Werke von Johann Sebastian Bach, Prinz Johann Ernst von Sachsen-Weimar und Johann Gottfried Walther

Virtuosi

Thüringer Bach Collegium

Rubrik: CDs
Verlag/Label: Audite
erschienen in: das Orchester 1/2022 , Seite 72

Das mittlerweile in Arnstadt, also einer der thüringischen Bach-Städte, beheimatete Thüringer Bach Collegium wurde zwar erst 2018 gegründet, hat aber schon eine Reihe bemerkenswerter Aufnahmen vorgelegt, unter anderem eine mit Konzerten des früh verstorbenen Prinzen Johann Ernst von Sachsen-Weimar, der nicht zuletzt für Bachs Schaffen in Weimar von Bedeutung war. Die nun erschienene neue Einspielung setzt dieses Thema fort und bringt Werke von beiden sowie solche von Bachs Vetter Johann Gottfried Walther.
Virtuosi ist der Titel des in sich sehr schlüssigen und auch in der Abfolge auf der CD wirkungsvollen Programms, das Konzerte des Spätbarocks bringt – und zwar vor allem solche, die durch mehr oder weniger intensive Umarbeitung von bereits vorhandenen Werken entstanden sind, oder die Rekonstruktion der Urfassung von Konzerten, die in einer anderen Form überliefert sind.
So enthält das Programm, das im Oktober 2020 in der Arnstädter Oberkirche aufgenommen wurde, die mögliche Urfassung des Konzerts für drei Cembali von Bach, das wohl ein Konzert für drei Violinen war, sowie das gerne gespielte Konzert für Oboe und Violine von Bach und als populärstes Stück dessen Doppelkonzert für zwei Violinen d-Moll.
Letzteres ist bei der schier unüberschaubaren Konkurrenz auf dem Plattenmarkt natürlich die größte interpretatorische Herausforderung des Projekts.
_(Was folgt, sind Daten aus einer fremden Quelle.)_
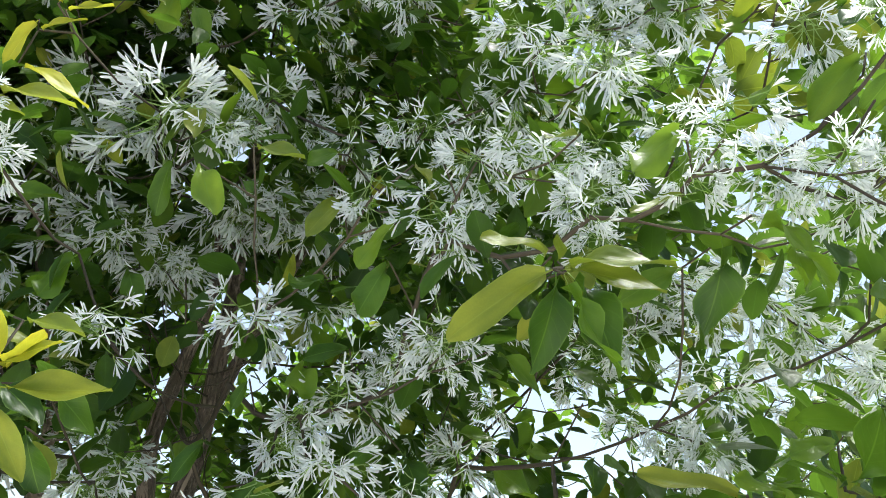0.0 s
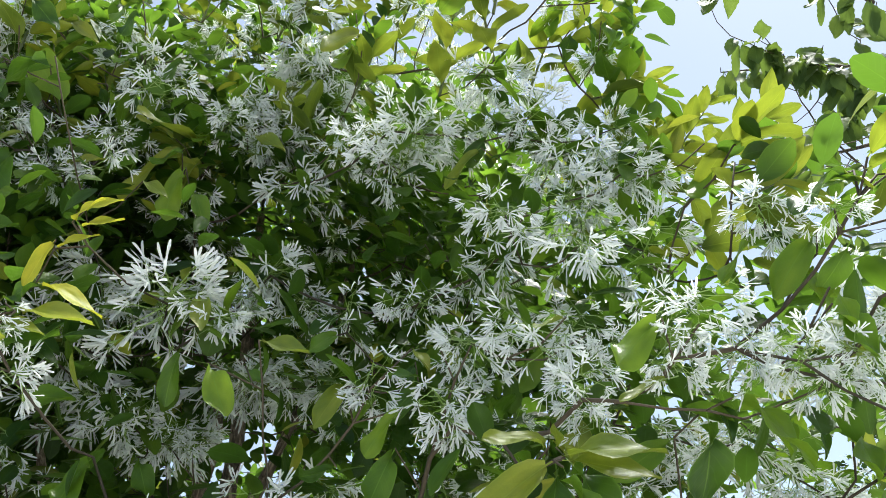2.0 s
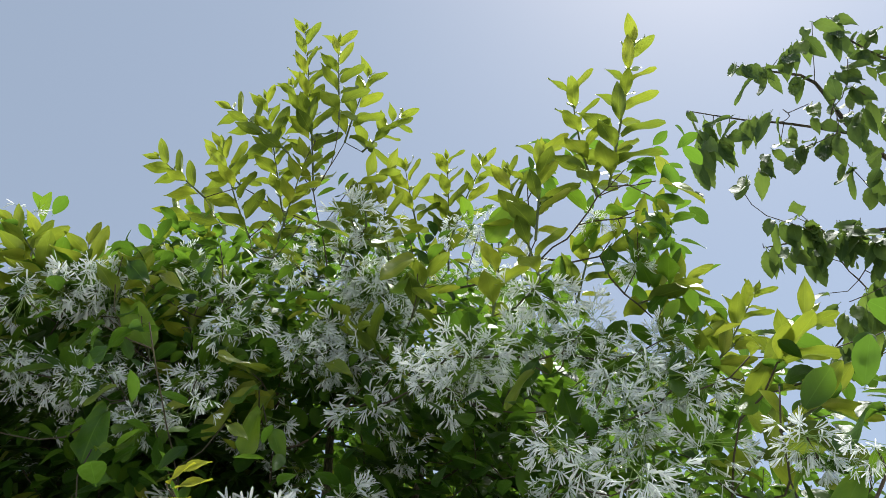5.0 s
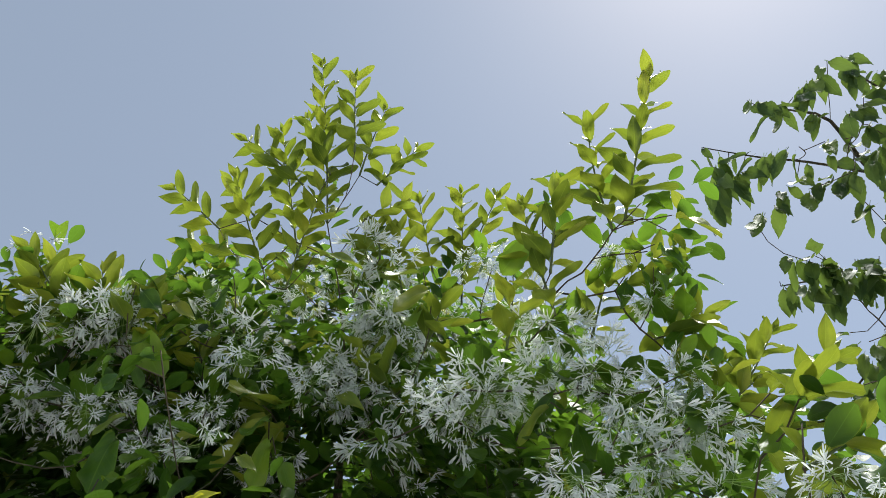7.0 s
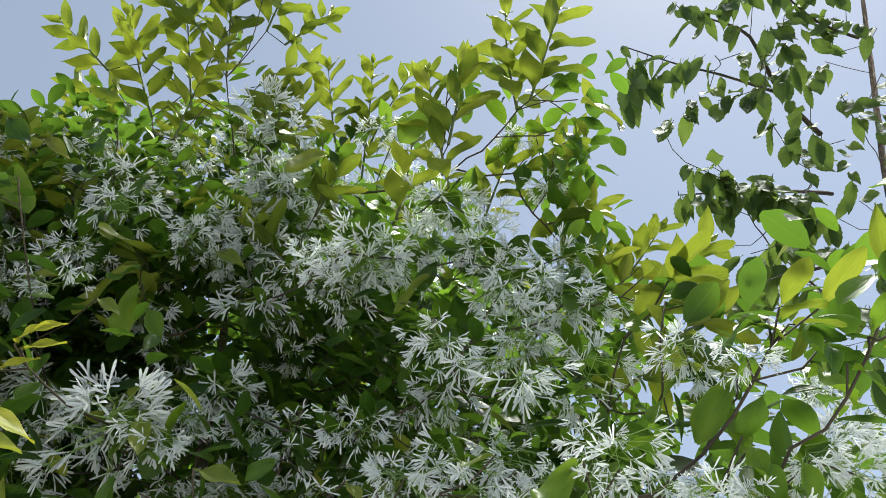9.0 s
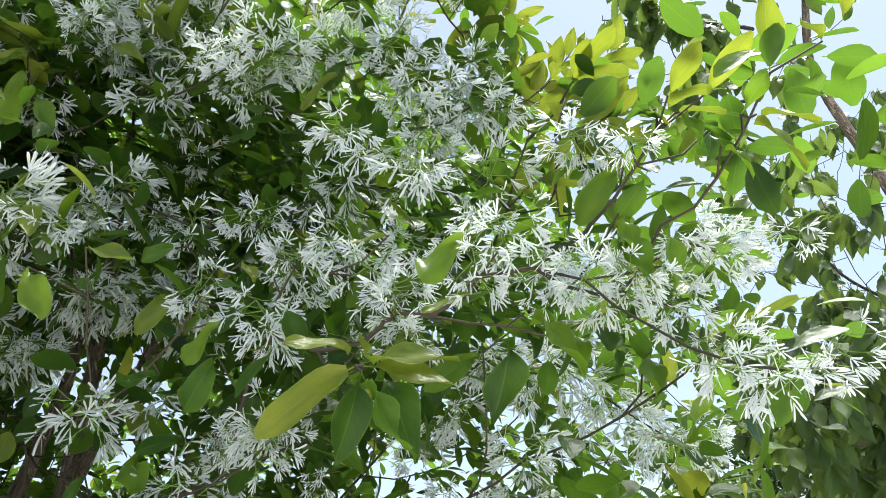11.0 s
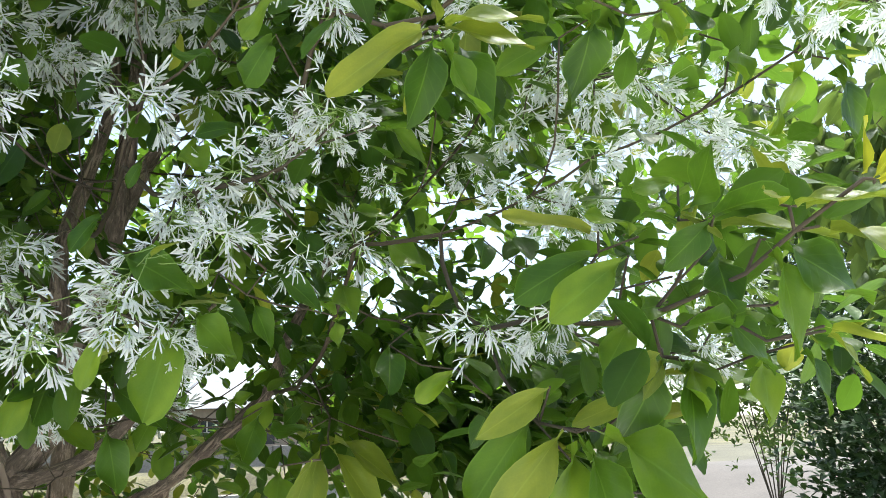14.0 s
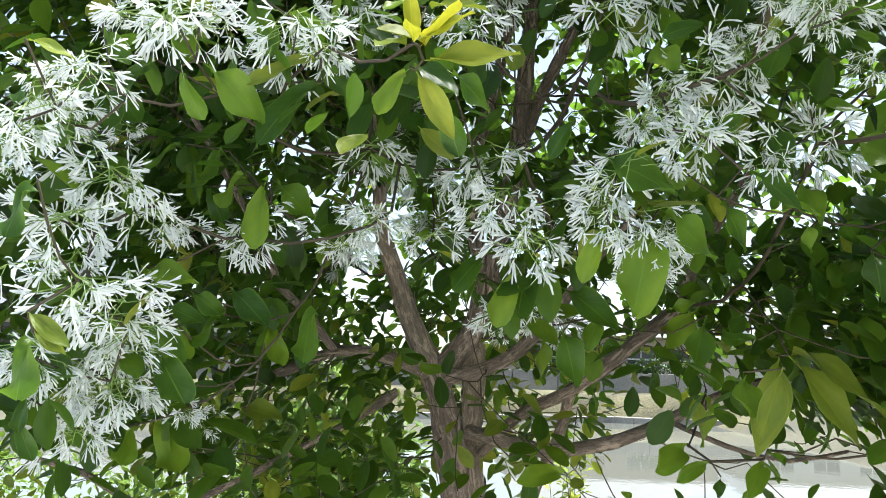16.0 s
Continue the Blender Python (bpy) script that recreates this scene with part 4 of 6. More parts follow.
panicle(0.11, 1.09, 1.87, 0.106)
panicle(0.18, 1.07, 1.74, 0.087)
panicle(0.25, 1.05, 1.76, 0.094)
panicle(0.21, 1.01, 1.67, 0.087)
panicle(0.15, 1.06, 1.70, 0.072)
panicle(0.30, 1.07, 1.79, 0.062)
panicle(0.11, 1.02, 1.62, 0.087)
panicle(0.09, 1.00, 1.57, 0.079)
panicle(0.15, 1.03, 1.55, 0.069)
panicle(0.32, 0.90, 1.80, 0.077)
panicle(0.32, 0.93, 1.78, 0.055)
panicle(0.43, 1.16, 1.71, 0.090)
panicle(0.33, 0.84, 2.02, 0.075)
panicle(0.39, 0.77, 1.99, 0.089)
panicle(0.29, 0.84, 1.93, 0.083)
panicle(0.30, 0.85, 1.91, 0.065)
panicle(0.22, 0.94, 1.99, 0.079)
panicle(0.42, 0.74, 1.91, 0.073)
panicle(0.11, 1.36, 2.17, 0.103)
panicle(0.18, 1.36, 2.16, 0.112)
panicle(0.06, 1.36, 2.18, 0.084)
panicle(0.23, 1.12, 2.18, 0.089)
panicle(0.01, 1.41, 2.06, 0.084)
panicle(0.31, 0.99, 2.16, 0.082)
panicle(0.02, 1.12, 2.17, 0.089)
panicle(0.50, 0.61, 1.95, 0.080)
panicle(0.48, 0.64, 1.92, 0.069)
panicle(0.53, 0.60, 1.92, 0.069)
panicle(0.55, 0.54, 1.88, 0.065)
panicle(0.61, 0.57, 1.88, 0.064)
panicle(0.68, 0.52, 1.94, 0.062)
panicle(0.71, 0.50, 1.92, 0.067)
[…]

Und hier bewährt sich das Thüringer Bach Collegium unter der Leitung von Gernot Süßmuth. Der Konzertmeister der Staatskapelle Weimar und sein Kollege David Castro-Balbi, der erste der zweiten Geigen im Gewandhausorchester Leipzig, gestalten ihre Partien überaus klangschön und vor allem sehr beredt. Das ist besonders im beliebten Largo ein Konzertieren der erlesensten und betörendsten Art, ein ebenso spielerisches wie geistvolles Mit- und Gegeneinander der Stimmen.
Wie schon bei der Vorgänger-CD begeistert das Thüringer Bach-Collegium durch die Frische und Spritzigkeit seines Vortrags, aber eben immer auch durch die geistige Wachheit und Überlegenheit der Gestaltung.
Neben den drei genannten Werken Bachs erfreut die CD mit dem Konzert zu BWV 983, das wohl ein Violinkonzert und womöglich von Prinz ­Johann Ernst von Sachsen-Weimar war, sowie drei von Jörg Reddin, dem Arnstädter Organisten, exzellent gespielten Orgelwerken: einem Konzert nach Guiseppe Torelli von Johann Gottfried Walter sowie den Konzerten BWV 595 und BWV 592 nach Prinz Johann Ernst von Sachsen-Weimar.
Zu den großen Pluspunkten des Albums gehört auch der kenntnisreiche, nicht nur verständlich, sondern geradezu spannend und unterhaltsam geschriebene Text im Booklet des Musikwissenschaftlers und Intendanten des Bachfestes Leipzig Michael Maul. Er erklärt überzeugend die Dramaturgie dieser vorzüglichen Barockeinspielung.